● TO BE DONE:
Exclude the pictures and reproduce the remaining data exactly as written.

━━━━━━━━━━━━━━━━━━━━━━━━━━━━━━

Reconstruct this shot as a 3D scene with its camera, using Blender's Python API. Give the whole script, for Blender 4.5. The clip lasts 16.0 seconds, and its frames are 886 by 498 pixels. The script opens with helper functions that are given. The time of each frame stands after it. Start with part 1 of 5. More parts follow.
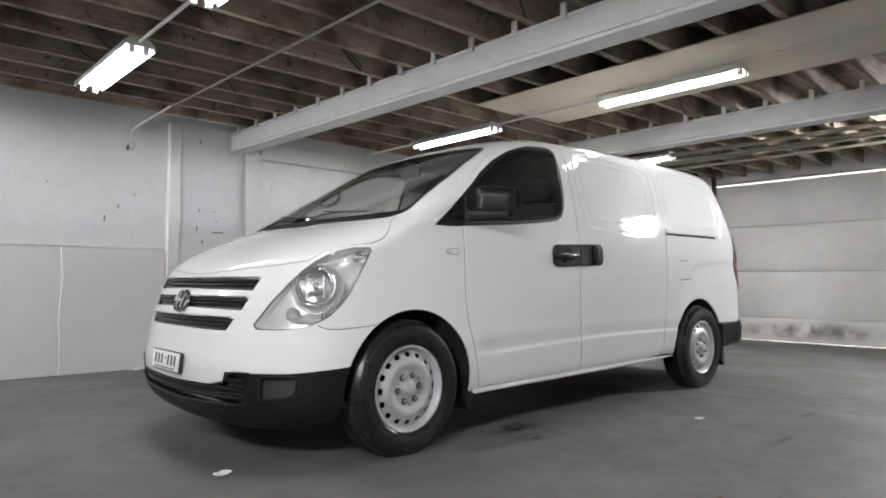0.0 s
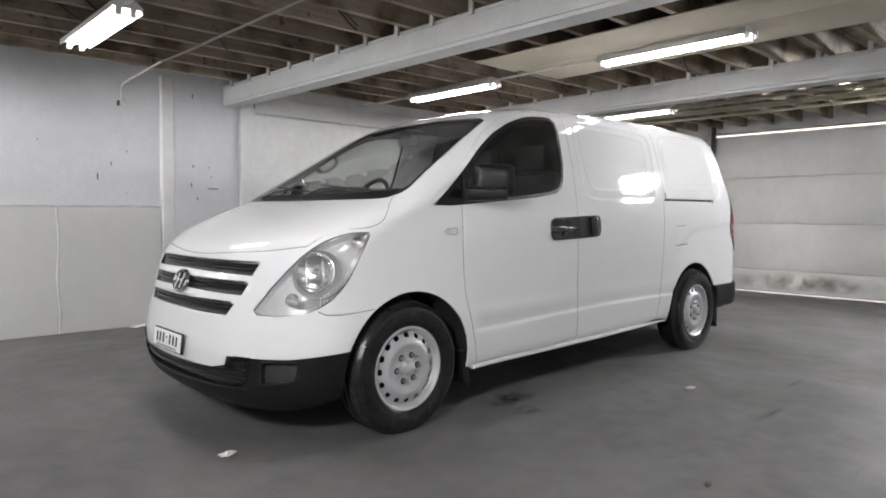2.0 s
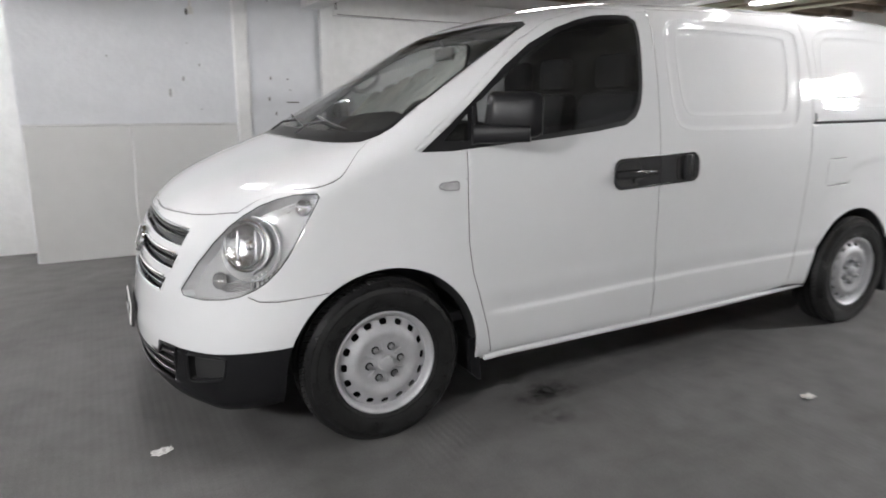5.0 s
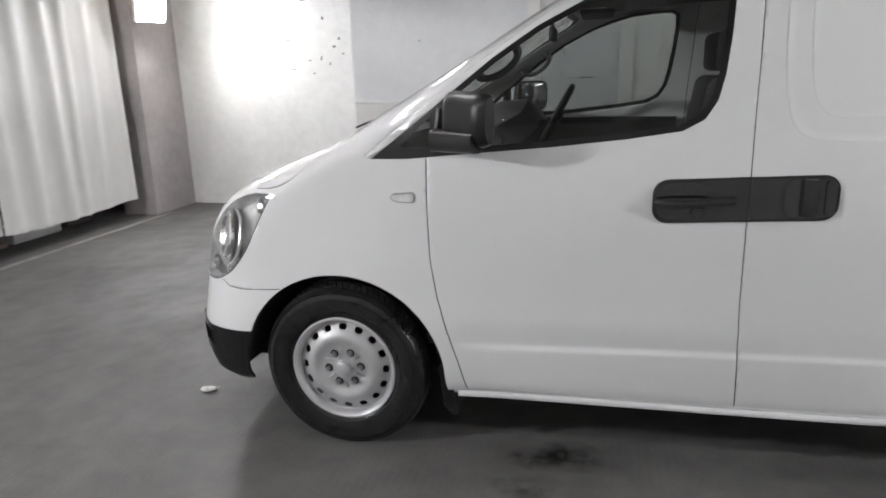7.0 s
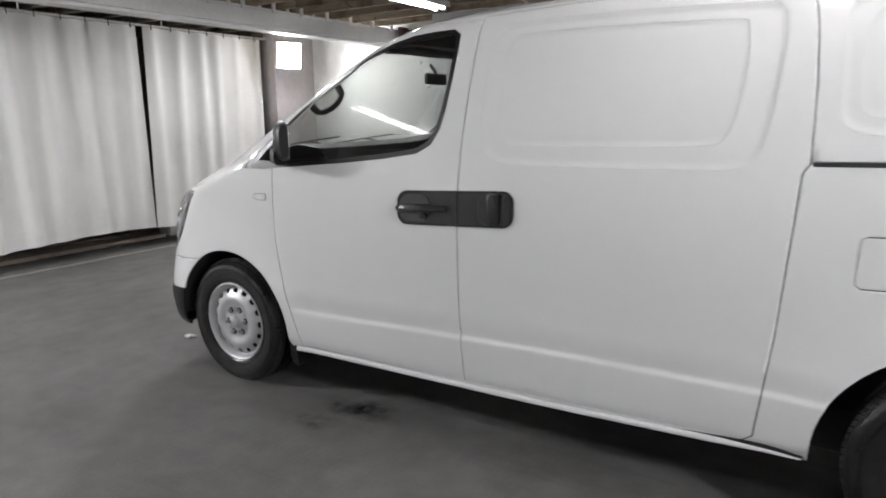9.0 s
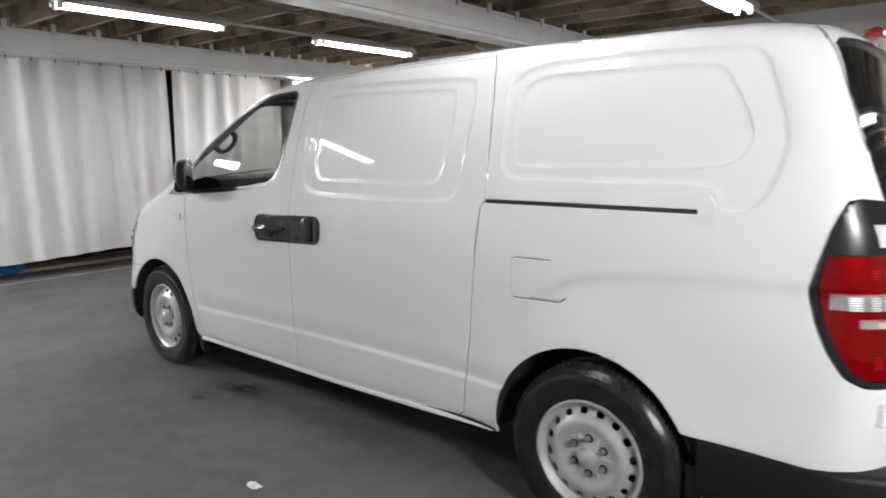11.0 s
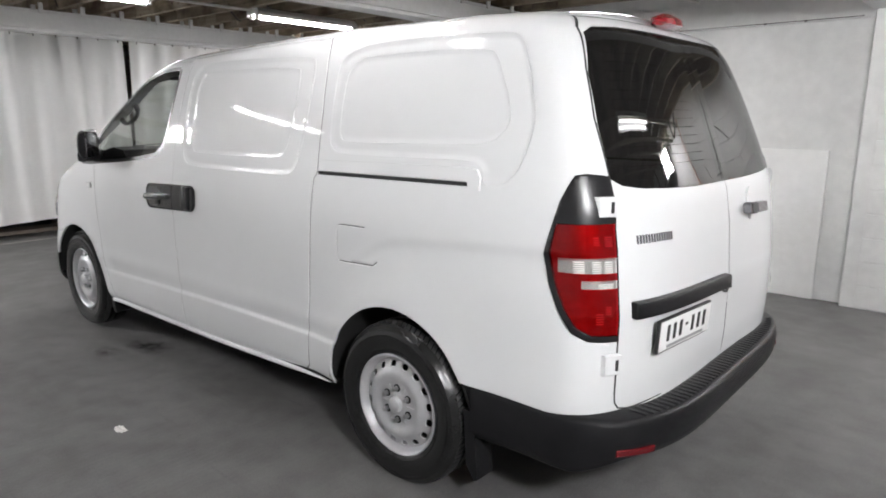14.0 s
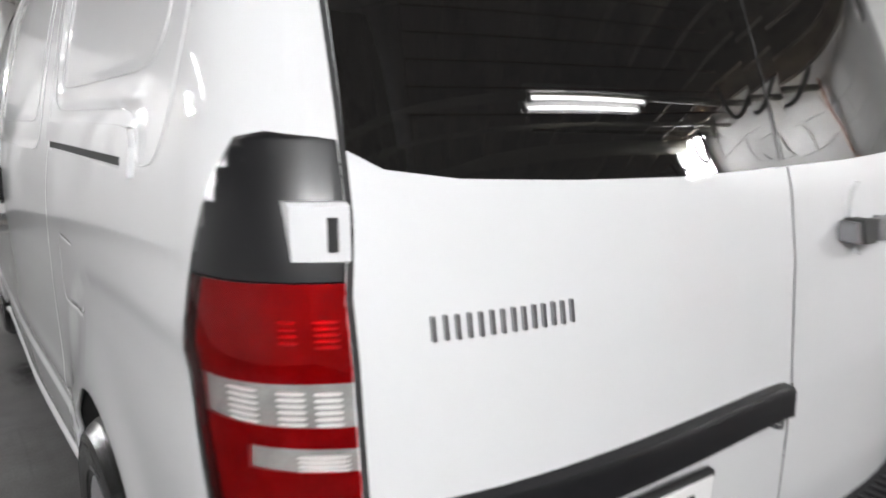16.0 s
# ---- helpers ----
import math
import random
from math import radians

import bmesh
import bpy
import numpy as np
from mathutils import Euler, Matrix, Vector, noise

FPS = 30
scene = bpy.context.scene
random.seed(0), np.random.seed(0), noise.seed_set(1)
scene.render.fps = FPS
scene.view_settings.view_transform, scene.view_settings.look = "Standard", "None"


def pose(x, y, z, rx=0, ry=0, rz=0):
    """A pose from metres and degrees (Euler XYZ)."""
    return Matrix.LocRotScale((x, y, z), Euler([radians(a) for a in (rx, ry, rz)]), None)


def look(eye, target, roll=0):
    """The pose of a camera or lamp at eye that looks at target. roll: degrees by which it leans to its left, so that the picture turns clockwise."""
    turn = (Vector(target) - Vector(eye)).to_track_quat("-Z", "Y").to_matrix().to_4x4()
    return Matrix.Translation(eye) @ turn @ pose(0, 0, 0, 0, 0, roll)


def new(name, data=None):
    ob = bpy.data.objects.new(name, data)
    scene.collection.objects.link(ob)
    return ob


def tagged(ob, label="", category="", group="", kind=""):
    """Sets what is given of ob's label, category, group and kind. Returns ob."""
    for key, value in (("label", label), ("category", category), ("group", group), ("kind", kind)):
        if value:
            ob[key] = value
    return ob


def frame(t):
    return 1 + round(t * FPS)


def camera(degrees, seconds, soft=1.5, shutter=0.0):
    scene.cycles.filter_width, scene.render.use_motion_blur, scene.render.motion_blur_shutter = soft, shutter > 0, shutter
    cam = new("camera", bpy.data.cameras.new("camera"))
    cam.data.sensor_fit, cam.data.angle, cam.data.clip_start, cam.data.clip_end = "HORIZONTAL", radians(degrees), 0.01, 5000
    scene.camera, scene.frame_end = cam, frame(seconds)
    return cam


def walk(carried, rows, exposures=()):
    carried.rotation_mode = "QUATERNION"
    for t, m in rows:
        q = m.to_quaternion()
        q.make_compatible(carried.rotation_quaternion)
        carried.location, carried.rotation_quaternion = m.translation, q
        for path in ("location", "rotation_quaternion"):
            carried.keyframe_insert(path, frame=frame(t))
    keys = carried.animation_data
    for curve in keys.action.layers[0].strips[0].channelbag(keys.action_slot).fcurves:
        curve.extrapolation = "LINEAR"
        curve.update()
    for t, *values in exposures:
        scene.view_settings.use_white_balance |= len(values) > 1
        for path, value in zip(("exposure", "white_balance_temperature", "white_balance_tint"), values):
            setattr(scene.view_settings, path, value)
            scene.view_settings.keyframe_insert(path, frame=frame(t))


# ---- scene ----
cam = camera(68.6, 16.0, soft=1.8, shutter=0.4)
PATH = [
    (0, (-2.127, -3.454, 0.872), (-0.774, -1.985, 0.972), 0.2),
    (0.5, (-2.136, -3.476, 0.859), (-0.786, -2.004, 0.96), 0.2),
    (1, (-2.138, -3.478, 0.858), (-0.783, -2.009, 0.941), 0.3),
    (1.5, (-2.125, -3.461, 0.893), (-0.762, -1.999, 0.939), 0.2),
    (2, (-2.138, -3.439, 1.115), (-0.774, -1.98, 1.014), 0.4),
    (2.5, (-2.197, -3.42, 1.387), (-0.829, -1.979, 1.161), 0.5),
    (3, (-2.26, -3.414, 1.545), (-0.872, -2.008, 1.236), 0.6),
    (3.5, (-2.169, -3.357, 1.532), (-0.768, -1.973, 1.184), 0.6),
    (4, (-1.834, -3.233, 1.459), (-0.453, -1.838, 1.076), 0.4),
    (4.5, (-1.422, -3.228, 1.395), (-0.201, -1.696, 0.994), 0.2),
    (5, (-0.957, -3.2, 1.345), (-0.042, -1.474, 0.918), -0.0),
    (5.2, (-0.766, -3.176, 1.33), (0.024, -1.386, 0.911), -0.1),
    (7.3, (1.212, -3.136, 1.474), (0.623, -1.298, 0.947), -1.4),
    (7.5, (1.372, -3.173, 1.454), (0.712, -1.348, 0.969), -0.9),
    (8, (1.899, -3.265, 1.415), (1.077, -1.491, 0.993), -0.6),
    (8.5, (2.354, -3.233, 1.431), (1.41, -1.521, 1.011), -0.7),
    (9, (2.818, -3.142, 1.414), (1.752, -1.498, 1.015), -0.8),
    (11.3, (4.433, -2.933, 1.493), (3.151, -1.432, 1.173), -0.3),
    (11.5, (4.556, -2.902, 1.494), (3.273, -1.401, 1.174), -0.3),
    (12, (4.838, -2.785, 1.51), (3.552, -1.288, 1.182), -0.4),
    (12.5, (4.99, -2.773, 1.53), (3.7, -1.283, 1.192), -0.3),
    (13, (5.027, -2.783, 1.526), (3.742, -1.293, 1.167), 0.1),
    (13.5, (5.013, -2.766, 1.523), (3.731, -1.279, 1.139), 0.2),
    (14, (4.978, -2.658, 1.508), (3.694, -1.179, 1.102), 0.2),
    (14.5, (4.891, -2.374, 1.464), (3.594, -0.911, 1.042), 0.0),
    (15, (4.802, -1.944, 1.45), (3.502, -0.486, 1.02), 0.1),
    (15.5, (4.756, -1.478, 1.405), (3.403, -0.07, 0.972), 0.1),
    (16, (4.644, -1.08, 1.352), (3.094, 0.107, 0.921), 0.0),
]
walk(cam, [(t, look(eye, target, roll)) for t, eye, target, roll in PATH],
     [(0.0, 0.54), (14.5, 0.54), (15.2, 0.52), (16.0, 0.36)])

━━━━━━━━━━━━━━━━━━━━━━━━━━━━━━

● ANSWER TO THE TASK:
Reconstruct this shot as a 3D scene with its camera, using Blender's Python API. Give the whole script, for Blender 4.5. The clip lasts 16.0 seconds, and its frames are 886 by 498 pixels. The script opens with helper functions that are given. The time of each frame stands after it. Start with part 1 of 5. More parts follow.
0.0 s
2.0 s
5.0 s
7.0 s
9.0 s
11.0 s
14.0 s
16.0 s
# ---- helpers ----
import math
import random
from math import radians

import bmesh
import bpy
import numpy as np
from mathutils import Euler, Matrix, Vector, noise

FPS = 30
scene = bpy.context.scene
random.seed(0), np.random.seed(0), noise.seed_set(1)
scene.render.fps = FPS
scene.view_settings.view_transform, scene.view_settings.look = "Standard", "None"


def pose(x, y, z, rx=0, ry=0, rz=0):
    """A pose from metres and degrees (Euler XYZ)."""
    return Matrix.LocRotScale((x, y, z), Euler([radians(a) for a in (rx, ry, rz)]), None)


def look(eye, target, roll=0):
    """The pose of a camera or lamp at eye that looks at target. roll: degrees by which it leans to its left, so that the picture turns clockwise."""
    turn = (Vector(target) - Vector(eye)).to_track_quat("-Z", "Y").to_matrix().to_4x4()
    return Matrix.Translation(eye) @ turn @ pose(0, 0, 0, 0, 0, roll)


def new(name, data=None):
    ob = bpy.data.objects.new(name, data)
    scene.collection.objects.link(ob)
    return ob


def tagged(ob, label="", category="", group="", kind=""):
    """Sets what is given of ob's label, category, group and kind. Returns ob."""
    for key, value in (("label", label), ("category", category), ("group", group), ("kind", kind)):
        if value:
            ob[key] = value
    return ob


def frame(t):
    return 1 + round(t * FPS)


def camera(degrees, seconds, soft=1.5, shutter=0.0):
    scene.cycles.filter_width, scene.render.use_motion_blur, scene.render.motion_blur_shutter = soft, shutter > 0, shutter
    cam = new("camera", bpy.data.cameras.new("camera"))
    cam.data.sensor_fit, cam.data.angle, cam.data.clip_start, cam.data.clip_end = "HORIZONTAL", radians(degrees), 0.01, 5000
    scene.camera, scene.frame_end = cam, frame(seconds)
    return cam


def walk(carried, rows, exposures=()):
    carried.rotation_mode = "QUATERNION"
    for t, m in rows:
        q = m.to_quaternion()
        q.make_compatible(carried.rotation_quaternion)
        carried.location, carried.rotation_quaternion = m.translation, q
        for path in ("location", "rotation_quaternion"):
            carried.keyframe_insert(path, frame=frame(t))
    keys = carried.animation_data
    for curve in keys.action.layers[0].strips[0].channelbag(keys.action_slot).fcurves:
        curve.extrapolation = "LINEAR"
        curve.update()
    for t, *values in exposures:
        scene.view_settings.use_white_balance |= len(values) > 1
        for path, value in zip(("exposure", "white_balance_temperature", "white_balance_tint"), values):
            setattr(scene.view_settings, path, value)
            scene.view_settings.keyframe_insert(path, frame=frame(t))


# ---- scene ----
cam = camera(68.6, 16.0, soft=1.8, shutter=0.4)
PATH = [
    (0, (-2.127, -3.454, 0.872), (-0.774, -1.985, 0.972), 0.2),
    (0.5, (-2.136, -3.476, 0.859), (-0.786, -2.004, 0.96), 0.2),
    (1, (-2.138, -3.478, 0.858), (-0.783, -2.009, 0.941), 0.3),
    (1.5, (-2.125, -3.461, 0.893), (-0.762, -1.999, 0.939), 0.2),
    (2, (-2.138, -3.439, 1.115), (-0.774, -1.98, 1.014), 0.4),
    (2.5, (-2.197, -3.42, 1.387), (-0.829, -1.979, 1.161), 0.5),
    (3, (-2.26, -3.414, 1.545), (-0.872, -2.008, 1.236), 0.6),
    (3.5, (-2.169, -3.357, 1.532), (-0.768, -1.973, 1.184), 0.6),
    (4, (-1.834, -3.233, 1.459), (-0.453, -1.838, 1.076), 0.4),
    (4.5, (-1.422, -3.228, 1.395), (-0.201, -1.696, 0.994), 0.2),
    (5, (-0.957, -3.2, 1.345), (-0.042, -1.474, 0.918), -0.0),
    (5.2, (-0.766, -3.176, 1.33), (0.024, -1.386, 0.911), -0.1),
    (7.3, (1.212, -3.136, 1.474), (0.623, -1.298, 0.947), -1.4),
    (7.5, (1.372, -3.173, 1.454), (0.712, -1.348, 0.969), -0.9),
    (8, (1.899, -3.265, 1.415), (1.077, -1.491, 0.993), -0.6),
    (8.5, (2.354, -3.233, 1.431), (1.41, -1.521, 1.011), -0.7),
    (9, (2.818, -3.142, 1.414), (1.752, -1.498, 1.015), -0.8),
    (11.3, (4.433, -2.933, 1.493), (3.151, -1.432, 1.173), -0.3),
    (11.5, (4.556, -2.902, 1.494), (3.273, -1.401, 1.174), -0.3),
    (12, (4.838, -2.785, 1.51), (3.552, -1.288, 1.182), -0.4),
    (12.5, (4.99, -2.773, 1.53), (3.7, -1.283, 1.192), -0.3),
    (13, (5.027, -2.783, 1.526), (3.742, -1.293, 1.167), 0.1),
    (13.5, (5.013, -2.766, 1.523), (3.731, -1.279, 1.139), 0.2),
    (14, (4.978, -2.658, 1.508), (3.694, -1.179, 1.102), 0.2),
    (14.5, (4.891, -2.374, 1.464), (3.594, -0.911, 1.042), 0.0),
    (15, (4.802, -1.944, 1.45), (3.502, -0.486, 1.02), 0.1),
    (15.5, (4.756, -1.478, 1.405), (3.403, -0.07, 0.972), 0.1),
    (16, (4.644, -1.08, 1.352), (3.094, 0.107, 0.921), 0.0),
]
walk(cam, [(t, look(eye, target, roll)) for t, eye, target, roll in PATH],
     [(0.0, 0.54), (14.5, 0.54), (15.2, 0.52), (16.0, 0.36)])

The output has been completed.